What you should do: Begin with the line containing "scene.collection.objects.link(ob)" and end with the line containing "for path in"; set down that block verbatim and nothing else.

Records for this task:
※

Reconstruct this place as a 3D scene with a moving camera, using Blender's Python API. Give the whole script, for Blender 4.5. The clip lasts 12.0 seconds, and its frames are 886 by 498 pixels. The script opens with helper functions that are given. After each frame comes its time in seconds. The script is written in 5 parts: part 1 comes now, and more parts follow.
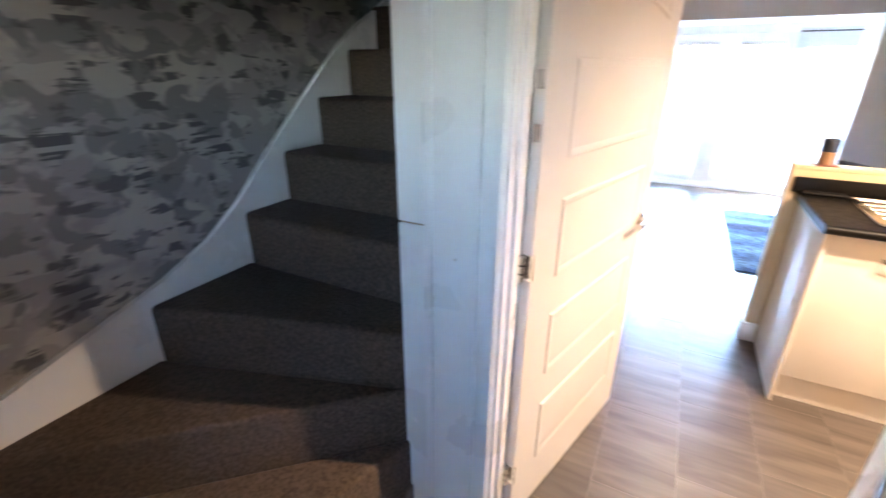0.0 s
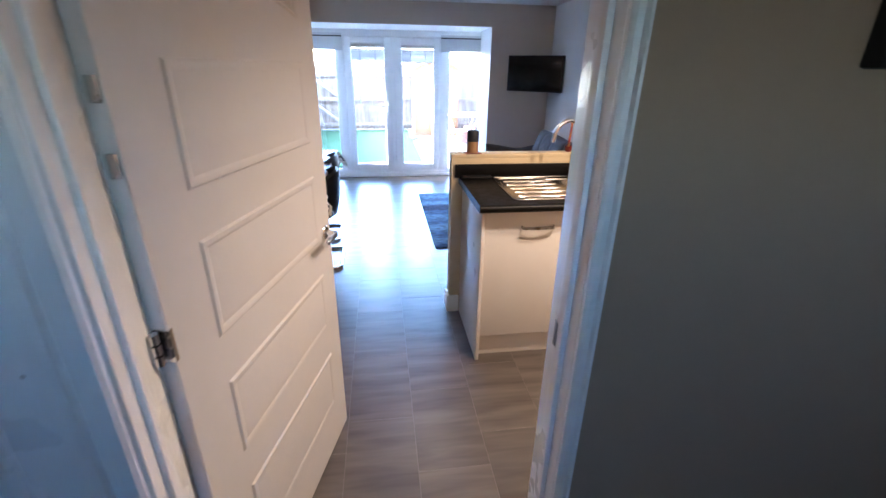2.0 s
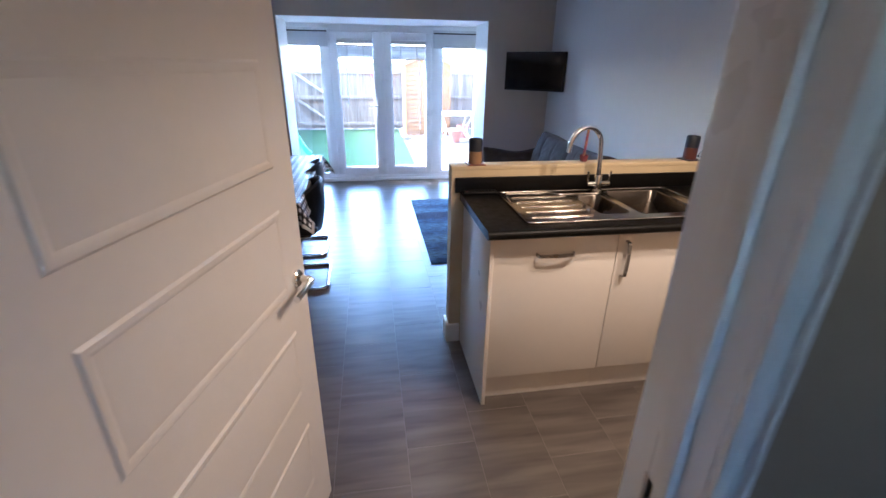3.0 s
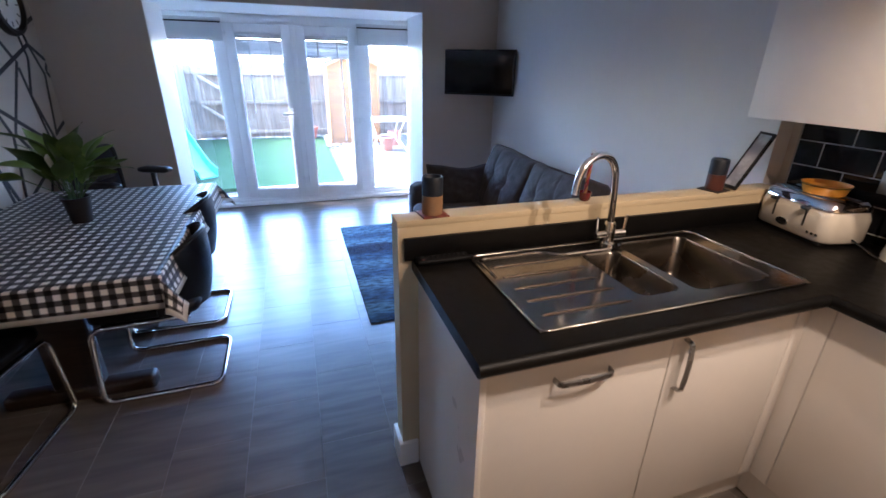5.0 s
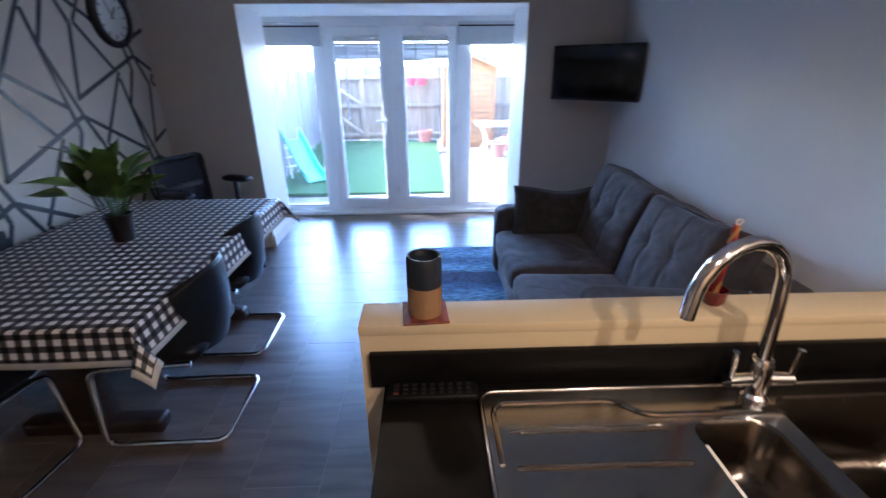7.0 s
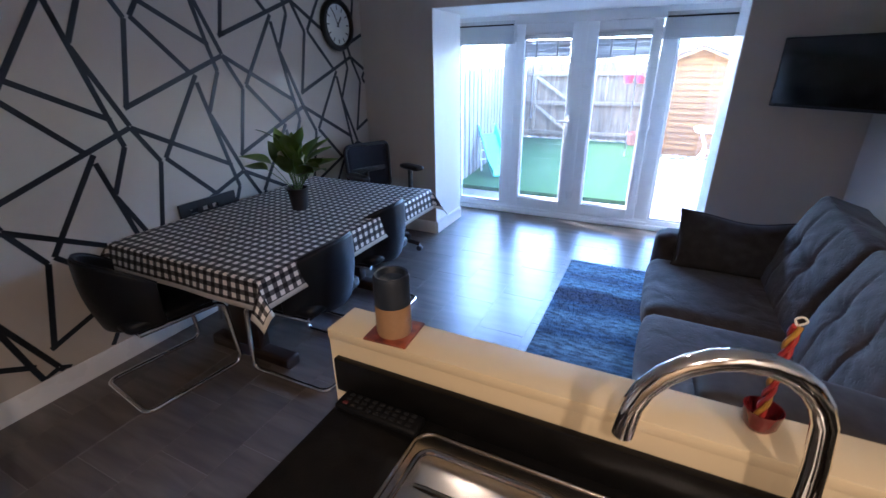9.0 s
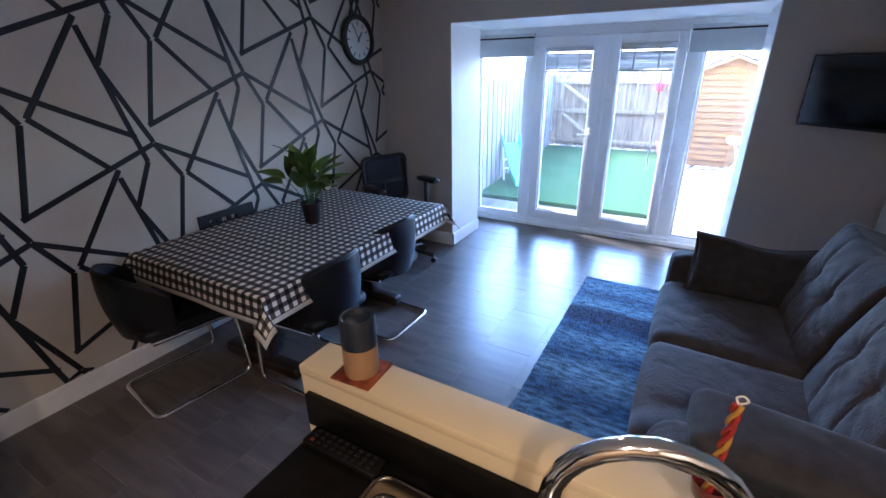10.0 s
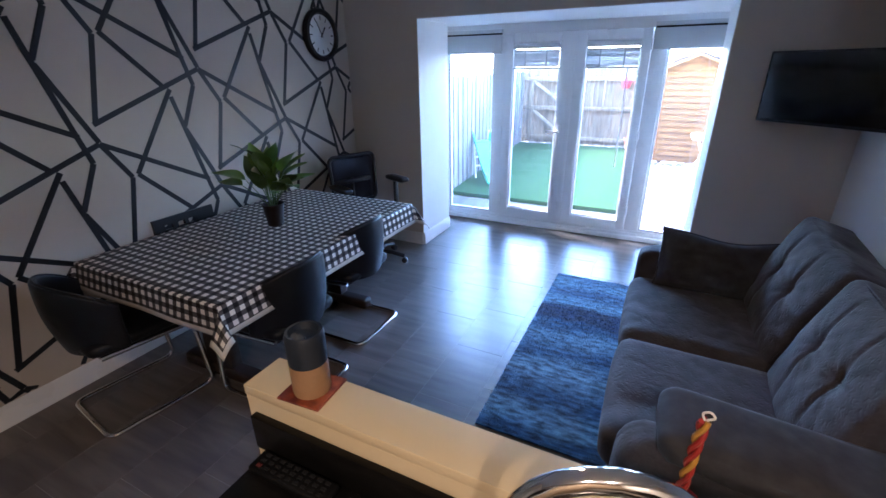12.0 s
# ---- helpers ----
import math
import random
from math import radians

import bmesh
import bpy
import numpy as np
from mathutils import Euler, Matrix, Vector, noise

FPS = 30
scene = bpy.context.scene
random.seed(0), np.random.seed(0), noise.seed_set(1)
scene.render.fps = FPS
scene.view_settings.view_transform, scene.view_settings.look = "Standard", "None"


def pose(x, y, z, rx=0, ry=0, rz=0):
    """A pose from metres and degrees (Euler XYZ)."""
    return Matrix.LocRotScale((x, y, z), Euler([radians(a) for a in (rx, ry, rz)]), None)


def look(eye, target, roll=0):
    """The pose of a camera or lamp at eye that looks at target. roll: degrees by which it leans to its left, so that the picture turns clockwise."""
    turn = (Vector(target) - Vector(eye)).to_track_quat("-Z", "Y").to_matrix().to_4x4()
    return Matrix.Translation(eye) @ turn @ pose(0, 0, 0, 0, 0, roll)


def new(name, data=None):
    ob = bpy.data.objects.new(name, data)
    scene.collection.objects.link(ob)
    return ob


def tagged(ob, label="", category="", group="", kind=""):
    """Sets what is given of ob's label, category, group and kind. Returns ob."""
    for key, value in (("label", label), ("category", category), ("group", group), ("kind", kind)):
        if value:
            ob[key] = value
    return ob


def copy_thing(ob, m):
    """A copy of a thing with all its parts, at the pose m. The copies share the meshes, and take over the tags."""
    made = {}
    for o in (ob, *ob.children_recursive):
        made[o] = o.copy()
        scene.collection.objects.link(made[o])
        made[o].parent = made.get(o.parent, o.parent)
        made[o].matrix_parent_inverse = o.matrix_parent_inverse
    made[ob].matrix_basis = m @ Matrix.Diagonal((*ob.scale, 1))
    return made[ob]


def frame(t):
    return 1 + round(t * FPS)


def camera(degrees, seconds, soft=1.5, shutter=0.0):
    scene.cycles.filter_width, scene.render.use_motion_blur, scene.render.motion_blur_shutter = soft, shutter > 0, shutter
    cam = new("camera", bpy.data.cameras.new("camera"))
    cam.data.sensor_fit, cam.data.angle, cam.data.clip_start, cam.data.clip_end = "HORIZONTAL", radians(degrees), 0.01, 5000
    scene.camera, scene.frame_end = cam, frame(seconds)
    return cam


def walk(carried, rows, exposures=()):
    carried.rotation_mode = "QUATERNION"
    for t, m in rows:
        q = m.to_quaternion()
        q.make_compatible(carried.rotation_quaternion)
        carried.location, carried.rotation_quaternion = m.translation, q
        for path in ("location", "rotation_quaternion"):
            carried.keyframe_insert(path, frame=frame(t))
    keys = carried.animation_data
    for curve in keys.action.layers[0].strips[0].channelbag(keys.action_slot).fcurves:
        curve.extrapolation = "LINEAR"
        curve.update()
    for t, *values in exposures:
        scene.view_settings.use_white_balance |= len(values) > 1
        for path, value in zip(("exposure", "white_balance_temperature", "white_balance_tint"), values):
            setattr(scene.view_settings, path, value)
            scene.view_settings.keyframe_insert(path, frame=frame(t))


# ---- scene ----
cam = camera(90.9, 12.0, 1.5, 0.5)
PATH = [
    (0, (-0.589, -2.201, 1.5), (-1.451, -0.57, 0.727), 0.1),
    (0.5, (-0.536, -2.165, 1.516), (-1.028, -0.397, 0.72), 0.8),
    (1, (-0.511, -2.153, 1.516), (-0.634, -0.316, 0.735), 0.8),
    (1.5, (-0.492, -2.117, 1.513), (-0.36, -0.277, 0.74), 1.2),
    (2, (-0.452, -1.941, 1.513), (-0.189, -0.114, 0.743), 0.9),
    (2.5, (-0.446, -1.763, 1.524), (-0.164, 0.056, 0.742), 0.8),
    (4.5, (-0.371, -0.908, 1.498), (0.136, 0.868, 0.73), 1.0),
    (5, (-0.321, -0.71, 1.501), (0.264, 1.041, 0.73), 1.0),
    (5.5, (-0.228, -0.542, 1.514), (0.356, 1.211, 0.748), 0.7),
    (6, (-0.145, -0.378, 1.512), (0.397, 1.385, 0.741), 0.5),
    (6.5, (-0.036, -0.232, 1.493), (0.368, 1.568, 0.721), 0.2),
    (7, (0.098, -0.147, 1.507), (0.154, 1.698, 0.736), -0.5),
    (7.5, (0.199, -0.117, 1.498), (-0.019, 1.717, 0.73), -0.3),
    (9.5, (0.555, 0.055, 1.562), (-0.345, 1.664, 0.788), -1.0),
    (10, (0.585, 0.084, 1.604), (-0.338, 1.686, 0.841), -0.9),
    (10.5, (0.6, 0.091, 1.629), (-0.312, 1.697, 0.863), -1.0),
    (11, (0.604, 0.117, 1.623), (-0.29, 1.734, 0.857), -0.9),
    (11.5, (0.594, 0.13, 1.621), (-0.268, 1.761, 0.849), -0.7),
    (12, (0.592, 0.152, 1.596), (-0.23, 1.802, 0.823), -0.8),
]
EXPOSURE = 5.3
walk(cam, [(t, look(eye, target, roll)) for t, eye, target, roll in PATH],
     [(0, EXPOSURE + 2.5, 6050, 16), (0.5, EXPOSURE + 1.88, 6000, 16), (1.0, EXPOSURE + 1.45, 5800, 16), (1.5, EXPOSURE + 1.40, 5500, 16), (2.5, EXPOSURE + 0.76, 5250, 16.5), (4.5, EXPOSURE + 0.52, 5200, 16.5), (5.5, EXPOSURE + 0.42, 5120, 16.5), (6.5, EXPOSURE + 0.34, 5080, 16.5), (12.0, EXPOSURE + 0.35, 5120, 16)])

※

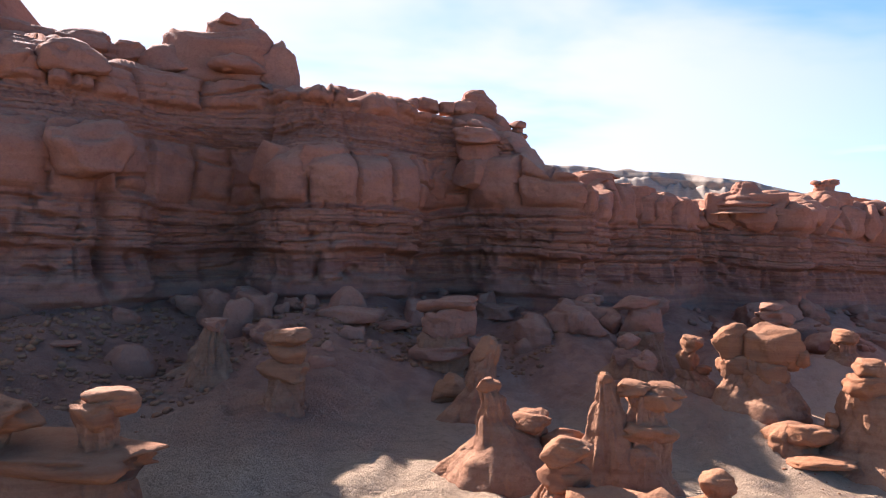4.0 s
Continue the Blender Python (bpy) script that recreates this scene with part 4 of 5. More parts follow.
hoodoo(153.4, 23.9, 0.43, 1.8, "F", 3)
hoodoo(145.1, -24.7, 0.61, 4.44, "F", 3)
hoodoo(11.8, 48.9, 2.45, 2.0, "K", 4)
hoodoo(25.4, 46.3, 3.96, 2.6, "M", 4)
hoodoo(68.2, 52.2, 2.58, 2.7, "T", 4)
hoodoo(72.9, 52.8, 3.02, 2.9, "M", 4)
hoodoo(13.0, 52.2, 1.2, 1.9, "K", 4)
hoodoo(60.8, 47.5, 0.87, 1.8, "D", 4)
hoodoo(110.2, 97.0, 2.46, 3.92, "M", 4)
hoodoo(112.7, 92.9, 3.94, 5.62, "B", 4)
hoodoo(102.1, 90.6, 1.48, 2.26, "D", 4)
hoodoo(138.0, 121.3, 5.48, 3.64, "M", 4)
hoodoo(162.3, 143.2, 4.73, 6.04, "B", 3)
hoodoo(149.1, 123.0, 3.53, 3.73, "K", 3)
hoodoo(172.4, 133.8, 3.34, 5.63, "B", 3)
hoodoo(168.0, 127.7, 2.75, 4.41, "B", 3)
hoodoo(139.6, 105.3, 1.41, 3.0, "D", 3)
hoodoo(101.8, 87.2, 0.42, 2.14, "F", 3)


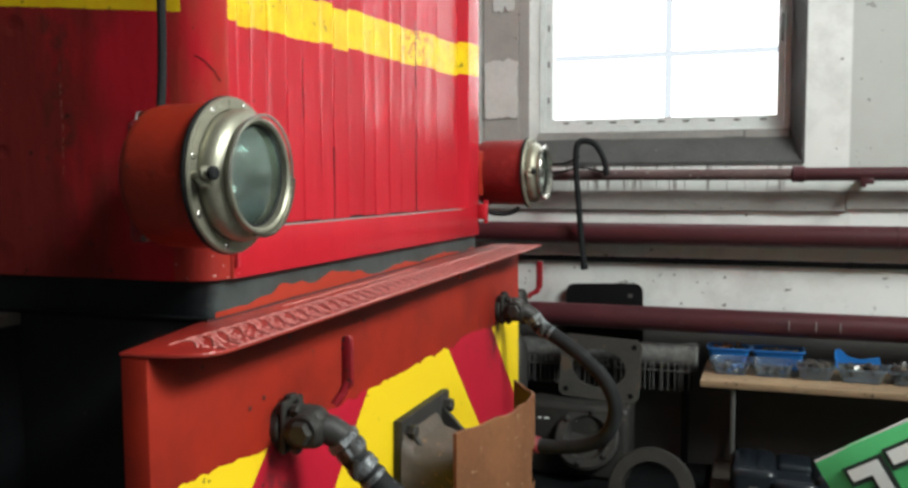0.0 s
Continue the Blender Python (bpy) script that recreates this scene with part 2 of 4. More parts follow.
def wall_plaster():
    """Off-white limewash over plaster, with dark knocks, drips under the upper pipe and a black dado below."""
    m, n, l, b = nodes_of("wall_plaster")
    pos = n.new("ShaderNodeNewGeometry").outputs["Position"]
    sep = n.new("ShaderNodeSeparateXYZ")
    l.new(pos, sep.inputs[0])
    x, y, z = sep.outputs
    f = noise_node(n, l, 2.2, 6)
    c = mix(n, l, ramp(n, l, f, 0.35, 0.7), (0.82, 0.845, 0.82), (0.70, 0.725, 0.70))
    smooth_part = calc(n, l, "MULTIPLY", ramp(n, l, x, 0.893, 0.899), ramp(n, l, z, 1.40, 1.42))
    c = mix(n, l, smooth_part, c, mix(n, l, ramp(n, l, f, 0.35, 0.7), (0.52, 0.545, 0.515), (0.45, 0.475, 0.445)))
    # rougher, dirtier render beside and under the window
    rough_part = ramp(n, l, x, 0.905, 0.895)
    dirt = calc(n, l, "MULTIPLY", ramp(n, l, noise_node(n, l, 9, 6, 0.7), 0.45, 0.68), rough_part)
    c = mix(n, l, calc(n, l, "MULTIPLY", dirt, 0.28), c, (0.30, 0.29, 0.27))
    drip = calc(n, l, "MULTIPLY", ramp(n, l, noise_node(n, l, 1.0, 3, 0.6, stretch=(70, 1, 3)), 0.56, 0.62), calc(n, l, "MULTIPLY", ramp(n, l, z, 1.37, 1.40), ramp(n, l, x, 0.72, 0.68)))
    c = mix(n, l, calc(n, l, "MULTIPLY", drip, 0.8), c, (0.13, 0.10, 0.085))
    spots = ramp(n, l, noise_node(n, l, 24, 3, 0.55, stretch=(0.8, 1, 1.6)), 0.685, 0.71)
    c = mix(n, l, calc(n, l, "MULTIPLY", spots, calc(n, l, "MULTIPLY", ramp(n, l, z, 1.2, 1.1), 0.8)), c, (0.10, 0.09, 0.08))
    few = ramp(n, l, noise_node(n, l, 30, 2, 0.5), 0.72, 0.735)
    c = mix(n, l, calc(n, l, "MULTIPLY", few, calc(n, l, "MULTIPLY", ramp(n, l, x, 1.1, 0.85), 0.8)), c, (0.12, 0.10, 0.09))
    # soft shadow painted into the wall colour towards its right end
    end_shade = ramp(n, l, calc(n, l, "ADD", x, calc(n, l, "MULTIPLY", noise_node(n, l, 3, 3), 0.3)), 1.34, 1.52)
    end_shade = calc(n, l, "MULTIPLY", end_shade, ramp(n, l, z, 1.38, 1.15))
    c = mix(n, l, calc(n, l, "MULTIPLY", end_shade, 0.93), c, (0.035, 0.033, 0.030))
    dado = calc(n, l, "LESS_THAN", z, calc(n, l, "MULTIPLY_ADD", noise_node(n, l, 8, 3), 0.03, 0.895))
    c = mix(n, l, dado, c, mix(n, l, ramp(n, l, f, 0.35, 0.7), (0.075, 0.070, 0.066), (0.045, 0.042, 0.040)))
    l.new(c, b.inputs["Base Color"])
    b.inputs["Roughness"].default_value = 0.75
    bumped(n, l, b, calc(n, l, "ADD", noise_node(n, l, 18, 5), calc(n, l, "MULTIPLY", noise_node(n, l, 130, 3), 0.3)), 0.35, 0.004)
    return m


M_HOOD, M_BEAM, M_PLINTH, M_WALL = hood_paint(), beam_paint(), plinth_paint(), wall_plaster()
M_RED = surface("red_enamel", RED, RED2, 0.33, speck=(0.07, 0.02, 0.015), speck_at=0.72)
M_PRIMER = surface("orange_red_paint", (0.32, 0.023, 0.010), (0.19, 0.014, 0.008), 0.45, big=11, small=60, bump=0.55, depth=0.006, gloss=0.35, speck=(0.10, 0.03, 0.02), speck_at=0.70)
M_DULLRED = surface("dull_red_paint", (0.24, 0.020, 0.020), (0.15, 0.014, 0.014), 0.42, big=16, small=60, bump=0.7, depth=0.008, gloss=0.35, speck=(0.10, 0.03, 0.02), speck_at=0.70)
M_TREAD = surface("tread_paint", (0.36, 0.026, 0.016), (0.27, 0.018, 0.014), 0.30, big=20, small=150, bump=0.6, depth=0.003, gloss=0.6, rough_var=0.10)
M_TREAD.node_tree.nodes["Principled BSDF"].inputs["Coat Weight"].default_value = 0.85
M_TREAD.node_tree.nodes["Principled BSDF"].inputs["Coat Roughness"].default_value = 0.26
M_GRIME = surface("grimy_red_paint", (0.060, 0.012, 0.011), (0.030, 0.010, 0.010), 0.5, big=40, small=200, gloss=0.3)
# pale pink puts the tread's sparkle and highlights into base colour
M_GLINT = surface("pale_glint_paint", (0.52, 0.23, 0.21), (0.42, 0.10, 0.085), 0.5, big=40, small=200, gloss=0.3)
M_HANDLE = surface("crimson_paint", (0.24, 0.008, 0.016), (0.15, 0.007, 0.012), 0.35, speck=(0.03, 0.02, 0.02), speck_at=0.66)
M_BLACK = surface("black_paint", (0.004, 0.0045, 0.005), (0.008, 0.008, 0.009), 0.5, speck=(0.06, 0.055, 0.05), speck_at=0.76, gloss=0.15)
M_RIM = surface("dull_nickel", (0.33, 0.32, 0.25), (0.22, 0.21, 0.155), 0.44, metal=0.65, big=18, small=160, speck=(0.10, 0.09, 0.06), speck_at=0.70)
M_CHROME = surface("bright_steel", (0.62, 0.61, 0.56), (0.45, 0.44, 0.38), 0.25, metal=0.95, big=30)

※

Exercise output:
    scene.collection.objects.link(ob)
    return ob


def tagged(ob, label="", category="", group="", kind=""):
    """Sets what is given of ob's label, category, group and kind. Returns ob."""
    for key, value in (("label", label), ("category", category), ("group", group), ("kind", kind)):
        if value:
            ob[key] = value
    return ob


def copy_thing(ob, m):
    """A copy of a thing with all its parts, at the pose m. The copies share the meshes, and take over the tags."""
    made = {}
    for o in (ob, *ob.children_recursive):
        made[o] = o.copy()
        scene.collection.objects.link(made[o])
        made[o].parent = made.get(o.parent, o.parent)
        made[o].matrix_parent_inverse = o.matrix_parent_inverse
    made[ob].matrix_basis = m @ Matrix.Diagonal((*ob.scale, 1))
    return made[ob]


def frame(t):
    return 1 + round(t * FPS)


def camera(degrees, seconds, soft=1.5, shutter=0.0):
    scene.cycles.filter_width, scene.render.use_motion_blur, scene.render.motion_blur_shutter = soft, shutter > 0, shutter
    cam = new("camera", bpy.data.cameras.new("camera"))
    cam.data.sensor_fit, cam.data.angle, cam.data.clip_start, cam.data.clip_end = "HORIZONTAL", radians(degrees), 0.01, 5000
    scene.camera, scene.frame_end = cam, frame(seconds)
    return cam


def walk(carried, rows, exposures=()):
    carried.rotation_mode = "QUATERNION"
    for t, m in rows:
        q = m.to_quaternion()
        q.make_compatible(carried.rotation_quaternion)
        carried.location, carried.rotation_quaternion = m.translation, q
        for path in ("location", "rotation_quaternion"):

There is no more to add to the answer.